Chris and I left the aquarium a little before some of the others in the group, keen to have a little time back at the hotel to settle into our room and freshen up before a planned group outing to see something of Osaka’s famed night-life. So we took the subway back to Higashi-Umeda station right next to the hotel. As in Tokyo, we found it easy enough (with the help of a map) perhaps because we are so used to the London Underground system. We were surprised though to spot one difference from Tokyo. In Japan, the general rule on escalators is to stand on the left, the opposite of what I am used to in London. This surprised me a little as the Japanese drive on the left just as we do in Britain, and I thought that like us they would also climb their escalators on this side. But no – you stand on the left and walk on the right. And being the Japanese, they all stick to the rule. But when you get to Osaka, suddenly it’s all change. In Osaka they like to do things differently, so here you stand on the right and walk on the left!
Back at the hotel we retrieved all our bags from the luggage store and settled into our room. This was on the top (17th) floor with a great view of some of Osaka's skyscrapers – particularly good at night. The room was small (as is usual in Japan) but comfortable, with everything we needed. Two large twin beds, a sofa, small desk and large TV were all neatly fitted into the space, while the bathroom had a good shower over a 3/4 size tub. A good range of toiletries, hair dryer and sundries were provided, as well as light dressing gowns and slippers, and there was free wifi too.
View at night
But there was little time to make use of the wifi or to take photos, as we had arranged to meet up again with most of the group in the hotel lobby for an evening out together. We took taxis from our hotel for speed and comfort, after the very long day’s sightseeing, and were soon in Dotonbori.
Entrance to Dotonbori
Osaka generally is known for its nightlife, and in Osaka one of the best places to spend an evening is Dotonbori. This single street draws both locals and tourists in their thousands to eat, drink and play, and has done so for centuries. First built in 1612 as part of a development programme in this part of the city that also saw the construction of the nearby canal of the same name, it was declared the entertainment district of Osaka in 1628 by the newly established Tokugawa Shogunate. Within 35 years the avenue offered as many as six Kabuki theatres and five Bunraku theatres, plus the unique Takeda Karakuri mechanical puppet theatre. Many restaurants and cafés sprung up to cater to the hordes of people who thronged here nightly.

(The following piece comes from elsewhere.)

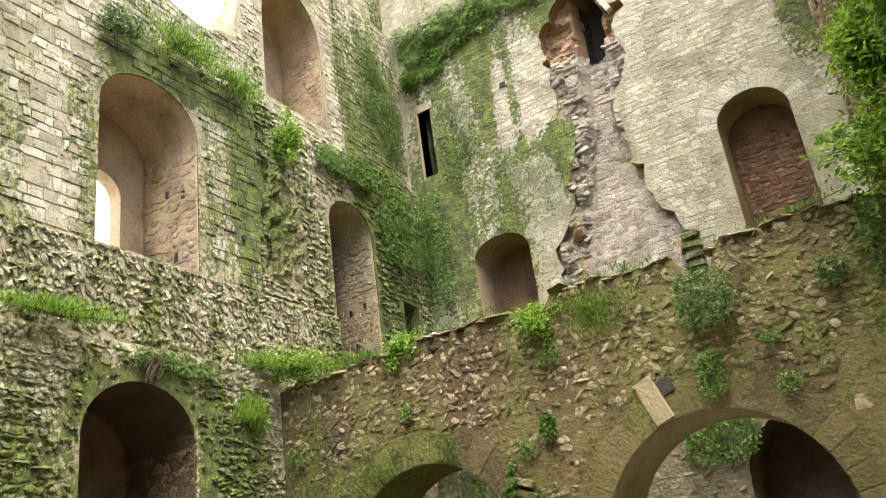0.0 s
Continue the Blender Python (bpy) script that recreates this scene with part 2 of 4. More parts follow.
def ground_mat():
    m, nt, out, geo = base_material("trodden earth with algae and grass")
    pos = plan_place(nt, geo)
    col = ramp(nt, noise_at(nt, pos, 7.0, 6), [(0.3, (0.10, 0.085, 0.06)), (0.7, (0.24, 0.21, 0.16))])
    sep = nt.nodes.new("ShaderNodeSeparateXYZ")
    nt.links.new(pos, sep.inputs[0])
    inner = nt.nodes.new("ShaderNodeMapRange")
    nt.links.new(sep.outputs[1], inner.inputs[0])
    inner.inputs[1].default_value, inner.inputs[2].default_value = 14.2, 16.0
    inner.inputs[3].default_value, inner.inputs[4].default_value = -0.35, 0.42
    f = math_node(nt, "ADD", noise_at(nt, pos, 0.8, 6), inner.outputs[0])
    f = math_node(nt, "MULTIPLY", math_node(nt, "SUBTRACT", f, 0.42), 5.0, clamp=True)
    green = ramp(nt, noise_at(nt, pos, 1.5, 8, rough=0.78), [(0.32, (0.008, 0.009, 0.007)), (0.46, (0.022, 0.034, 0.012)), (0.56, (0.075, 0.105, 0.022)), (0.72, (0.18, 0.19, 0.07))])
    nt.links.new(mix_col(nt, f, col, green), out.inputs["Base Color"])
    nt.links.new(ramp(nt, noise_at(nt, pos, 1.3, 3), [(0.4, (0.6, 0.6, 0.6)), (0.6, (0.95, 0.95, 0.95))]), out.inputs["Roughness"])
    out.inputs["Specular IOR Level"].default_value = 0.25
    b = node(nt, "ShaderNodeBump", Strength=0.6, Distance=0.05)
    nt.links.new(noise_at(nt, pos, 14, 6), b.inputs["Height"])
    nt.links.new(b.outputs[0], out.inputs["Normal"])
    return m


def wood_mat(name, dark, light, algae):
    m, nt, out, geo = base_material(name)
    pos = plan_place(nt, geo)
    col = ramp(nt, noise_at(nt, pos, 12.0, 6, (3.0, 3.0, 0.22)), [(0.3, dark), (0.7, light)])
    info = nt.nodes.new("ShaderNodeObjectInfo")
    tint = ramp(nt, info.outputs["Random"], [(0.0, (0.55, 0.50, 0.48)), (0.5, (0.95, 0.9, 0.85)), (1.0, (1.2, 1.1, 1.0))])
    col = mix_col(nt, 1.0, col, tint, "MULTIPLY")
    drip = ramp(nt, noise_at(nt, pos, 2.0, 4, (2.5, 2.5, 0.3)), [(0.45, (0, 0, 0)), (0.65, (1, 1, 1))])
    col = mix_col(nt, math_node(nt, "MULTIPLY", drip, 0.5), col, (0.05, 0.035, 0.025))
    g = math_node(nt, "ADD", noise_at(nt, pos, 1.4, 5, (1.0, 1.0, 0.6)), algae - 0.5)
    g = math_node(nt, "MULTIPLY", math_node(nt, "SUBTRACT", g, 0.05), 4.0, clamp=True)
    col = mix_col(nt, math_node(nt, "MULTIPLY", g, 0.8), col, (0.065, 0.105, 0.009))
    nt.links.new(col, out.inputs["Base Color"])
    out.inputs["Roughness"].default_value = 0.78
    b = node(nt, "ShaderNodeBump", Strength=0.35, Distance=0.01)
    nt.links.new(noise_at(nt, pos, 30, 5, (3, 3, 0.15)), b.inputs["Height"])
    nt.links.new(b.outputs[0], out.inputs["Normal"])
    return m


def leaf_mat(name, dark, light):
    m, nt, out, geo = base_material(name)
    col = ramp(nt, math_node(nt, "ADD", math_node(nt, "MULTIPLY", geo.outputs["Random Per Island"], 0.6), math_node(nt, "MULTIPLY", noise_at(nt, plan_place(nt, geo), 3.0), 0.4)), [(0.15, dark), (0.85, light)])
    nt.links.new(col, out.inputs["Base Color"])
    out.inputs["Roughness"].default_value = 0.5
    out.inputs["Specular IOR Level"].default_value = 0.25
    tr = nt.nodes.new("ShaderNodeBsdfTranslucent")
    nt.links.new(col, tr.inputs["Color"])
    mx = nt.nodes.new("ShaderNodeMixShader")
    mx.inputs[0].default_value = 0.45
    nt.links.new(out.outputs[0], mx.inputs[1])
    nt.links.new(tr.outputs[0], mx.inputs[2])
    nt.links.new(mx.outputs[0], nt.nodes["Material Output"].inputs["Surface"])
    return m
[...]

But interest in these traditional forms of entertainment declined and with the interest, the theatres themselves. The five that were left at the time of the Second World War were all lost in the bombing raids. The restaurants, bars and cafės however remain. In Japan, Osaka is famed for its cuisine, and Dotonbori is the main destination for food travel in Osaka. You can get anything here, from local specialities through fast food to high-quality meat and fish.

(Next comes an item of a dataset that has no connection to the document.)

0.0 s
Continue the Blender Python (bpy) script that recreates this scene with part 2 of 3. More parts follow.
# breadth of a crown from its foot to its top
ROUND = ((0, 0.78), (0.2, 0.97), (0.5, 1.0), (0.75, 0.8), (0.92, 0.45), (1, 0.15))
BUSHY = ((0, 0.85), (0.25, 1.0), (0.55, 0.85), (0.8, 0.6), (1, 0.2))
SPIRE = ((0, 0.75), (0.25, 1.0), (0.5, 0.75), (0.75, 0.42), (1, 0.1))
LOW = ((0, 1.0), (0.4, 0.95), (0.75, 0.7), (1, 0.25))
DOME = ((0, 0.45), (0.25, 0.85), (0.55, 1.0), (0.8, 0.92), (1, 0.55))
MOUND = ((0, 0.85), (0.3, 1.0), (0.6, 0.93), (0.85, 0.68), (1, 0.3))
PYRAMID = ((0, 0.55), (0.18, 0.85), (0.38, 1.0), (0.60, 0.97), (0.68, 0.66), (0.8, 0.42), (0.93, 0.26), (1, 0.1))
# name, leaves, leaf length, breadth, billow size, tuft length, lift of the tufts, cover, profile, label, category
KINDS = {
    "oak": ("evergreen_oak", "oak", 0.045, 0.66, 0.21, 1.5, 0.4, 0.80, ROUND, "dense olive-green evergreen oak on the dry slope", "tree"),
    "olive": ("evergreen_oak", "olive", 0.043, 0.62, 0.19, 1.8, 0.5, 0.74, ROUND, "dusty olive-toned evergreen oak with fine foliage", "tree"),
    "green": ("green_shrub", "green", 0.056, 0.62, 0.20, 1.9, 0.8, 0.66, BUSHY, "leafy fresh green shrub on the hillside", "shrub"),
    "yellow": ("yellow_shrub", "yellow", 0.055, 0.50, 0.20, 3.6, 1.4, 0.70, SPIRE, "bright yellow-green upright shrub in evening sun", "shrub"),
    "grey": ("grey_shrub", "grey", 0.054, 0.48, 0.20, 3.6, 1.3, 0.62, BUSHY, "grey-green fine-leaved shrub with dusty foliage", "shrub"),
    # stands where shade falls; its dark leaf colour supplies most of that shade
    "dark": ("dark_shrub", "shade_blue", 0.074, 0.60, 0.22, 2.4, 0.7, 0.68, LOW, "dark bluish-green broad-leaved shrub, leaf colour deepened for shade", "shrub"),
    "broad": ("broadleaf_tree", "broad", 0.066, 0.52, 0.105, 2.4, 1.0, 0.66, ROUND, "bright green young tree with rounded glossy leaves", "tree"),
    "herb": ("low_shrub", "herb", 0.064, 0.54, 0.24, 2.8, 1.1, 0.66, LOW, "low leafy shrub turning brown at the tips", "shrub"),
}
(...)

We were heading for a restaurant recommended by Andrew which serves an Osaka speciality – okonomiyaki. But first we took the time to stroll along the street and observe all the action and bright lights. Many of the establishments here have become known for their extravagantly large decorative features that aim to lure diners, such as the giant crab of Kani Doraku. I also spotted giant sushi, a huge dragon and a rather fierce looking chef. There are neon lights everywhere and a real buzz in the air from all the people out to enjoy themselves. This is definitely a great place to see Japan at play!

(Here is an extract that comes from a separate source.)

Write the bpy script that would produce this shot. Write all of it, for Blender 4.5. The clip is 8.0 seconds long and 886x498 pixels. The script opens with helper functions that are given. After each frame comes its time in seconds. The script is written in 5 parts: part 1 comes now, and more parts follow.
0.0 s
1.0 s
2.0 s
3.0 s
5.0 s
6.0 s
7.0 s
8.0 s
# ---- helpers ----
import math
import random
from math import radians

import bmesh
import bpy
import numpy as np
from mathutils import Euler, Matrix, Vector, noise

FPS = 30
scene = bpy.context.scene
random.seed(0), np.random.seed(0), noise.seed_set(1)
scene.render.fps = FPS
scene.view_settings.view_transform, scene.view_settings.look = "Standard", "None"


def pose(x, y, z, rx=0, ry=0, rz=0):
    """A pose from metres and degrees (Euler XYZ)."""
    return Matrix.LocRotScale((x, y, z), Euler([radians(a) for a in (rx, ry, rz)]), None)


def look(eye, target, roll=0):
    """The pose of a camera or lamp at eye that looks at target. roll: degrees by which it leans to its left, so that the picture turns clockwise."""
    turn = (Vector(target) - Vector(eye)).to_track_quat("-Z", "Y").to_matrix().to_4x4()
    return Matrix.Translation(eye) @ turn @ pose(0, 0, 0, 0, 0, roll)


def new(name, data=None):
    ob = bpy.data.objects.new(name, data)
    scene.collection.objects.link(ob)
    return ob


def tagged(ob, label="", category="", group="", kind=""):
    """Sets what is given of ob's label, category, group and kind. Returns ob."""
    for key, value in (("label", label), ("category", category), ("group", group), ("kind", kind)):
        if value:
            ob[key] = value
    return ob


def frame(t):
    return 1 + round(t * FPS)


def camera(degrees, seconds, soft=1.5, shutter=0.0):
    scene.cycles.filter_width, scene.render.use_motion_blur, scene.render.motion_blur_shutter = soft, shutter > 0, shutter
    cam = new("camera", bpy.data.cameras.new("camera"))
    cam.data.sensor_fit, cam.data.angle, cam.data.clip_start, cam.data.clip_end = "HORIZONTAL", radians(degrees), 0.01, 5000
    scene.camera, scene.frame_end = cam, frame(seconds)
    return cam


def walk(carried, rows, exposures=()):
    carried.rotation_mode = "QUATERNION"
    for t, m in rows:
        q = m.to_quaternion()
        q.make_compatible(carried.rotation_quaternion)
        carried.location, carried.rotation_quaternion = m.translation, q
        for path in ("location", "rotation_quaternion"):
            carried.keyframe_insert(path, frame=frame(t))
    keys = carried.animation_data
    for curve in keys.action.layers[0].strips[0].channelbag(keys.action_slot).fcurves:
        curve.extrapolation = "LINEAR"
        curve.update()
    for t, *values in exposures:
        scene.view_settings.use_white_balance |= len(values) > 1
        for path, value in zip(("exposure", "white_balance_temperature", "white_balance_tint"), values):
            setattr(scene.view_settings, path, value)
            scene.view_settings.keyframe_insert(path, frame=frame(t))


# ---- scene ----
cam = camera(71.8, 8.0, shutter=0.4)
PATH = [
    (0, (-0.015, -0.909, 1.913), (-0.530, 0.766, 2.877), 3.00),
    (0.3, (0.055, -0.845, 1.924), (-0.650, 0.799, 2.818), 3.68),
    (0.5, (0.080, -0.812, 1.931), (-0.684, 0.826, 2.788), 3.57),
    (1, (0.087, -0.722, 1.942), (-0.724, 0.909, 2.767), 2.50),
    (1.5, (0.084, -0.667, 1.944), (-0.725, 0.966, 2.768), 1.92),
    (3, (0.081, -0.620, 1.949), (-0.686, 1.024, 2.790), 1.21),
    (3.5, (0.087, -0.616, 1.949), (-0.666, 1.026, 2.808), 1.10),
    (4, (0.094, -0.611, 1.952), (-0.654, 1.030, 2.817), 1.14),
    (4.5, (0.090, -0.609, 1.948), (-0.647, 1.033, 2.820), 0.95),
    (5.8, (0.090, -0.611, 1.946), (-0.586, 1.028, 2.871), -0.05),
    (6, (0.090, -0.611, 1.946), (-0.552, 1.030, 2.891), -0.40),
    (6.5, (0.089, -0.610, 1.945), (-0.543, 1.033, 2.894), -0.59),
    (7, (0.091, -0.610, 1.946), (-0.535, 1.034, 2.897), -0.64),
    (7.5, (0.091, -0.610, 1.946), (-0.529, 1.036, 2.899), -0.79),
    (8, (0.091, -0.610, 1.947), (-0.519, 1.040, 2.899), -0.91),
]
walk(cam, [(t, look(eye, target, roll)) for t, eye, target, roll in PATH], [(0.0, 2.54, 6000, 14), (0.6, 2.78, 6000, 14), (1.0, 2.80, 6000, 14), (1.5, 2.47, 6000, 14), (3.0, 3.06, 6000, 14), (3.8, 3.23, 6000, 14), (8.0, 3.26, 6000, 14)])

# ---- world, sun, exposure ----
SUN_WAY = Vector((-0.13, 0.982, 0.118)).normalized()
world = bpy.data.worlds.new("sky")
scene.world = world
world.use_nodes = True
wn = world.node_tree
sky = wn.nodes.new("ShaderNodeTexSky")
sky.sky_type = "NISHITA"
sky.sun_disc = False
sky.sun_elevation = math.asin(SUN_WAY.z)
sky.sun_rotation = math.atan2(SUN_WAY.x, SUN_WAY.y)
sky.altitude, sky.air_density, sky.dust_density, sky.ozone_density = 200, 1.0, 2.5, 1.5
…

We stopped at one of the food stalls to sample takoyaki, another Osaka speciality. These round octopus dumplings are sold by street vendors and stalls in Dotonbori and elsewhere. The octopus is chopped and mixed with other ingredients such as spring onion, covered in the batter and cooked in special takoyaki pans. A sauce is added (typically a brown sauce similar to Worcestershire sauce) and other flavours such as green laver (a seaweed) or bonito (dried fish flakes) sprinkled on. The ones we bought also had some cheese inside which added to their deliciousness and also to the challenge of eating them – they are served piping hot and are quite liable to burn your mouth if you bite into them too soon, as of course we did!
Stall selling takoyaki
The takoyaki were a great appetiser, and now we were ready for the main course. Andrew had called ahead to reserve a couple of tables at Warri-Wa which specialises in okonomiyaki (most of the restaurants in Japan serve only one style of cooking). These are often described as Japan’s answer to pizza, but we found them to be more like omelette. The base for the dish is a batter made with flour, eggs, grated yam and shredded cabbage. Various ingredients are added to this to give the different flavours, just as you add toppings to a pizza or fillings to an omelette. These can be seafood, meat (usually thinly sliced pork), vegetables or cheese. In Osaka the ingredients are all mixed together before grilling, while in Hiroshima, where the dish is also a major culinary tradition, they are cooked in layers.
Enjoying a beer in Warri-Wa
Our tables were upstairs on the first floor. Okonomiyaki are traditionally mixed and grilled on a hot plate at the table by the diner – you order your fillings of choice which are brought separately to the batter for you to mix to taste and cook. But in some places they come ready-made, and Warri-Wa is one such, so although our table had a large hot plate in the centre, this was just intended to keep the okonomiyaki hot as we ate.
My okonomiyaki, with a filling of pork and squid, was delicious, though I'd have welcomed more squid (I found just three pieces!). Chris had a similar one but with pork and shrimp. The okonomiyaki come topped with a special sauce (similar to Worcestershire sauce but thicker) and sometimes other toppings are added – we had dried fish flakes (bonito) at the table to add ourselves, and some of the options on the menu had salad leaves on them too. They were very filling and tasty – one of my favourite of the various Japanese delicacies we tried on this trip.
After dinner we wandered around a little more before again choosing to take taxis back to the hotel. It had been another long but fascinating day in this most fascinating of countries.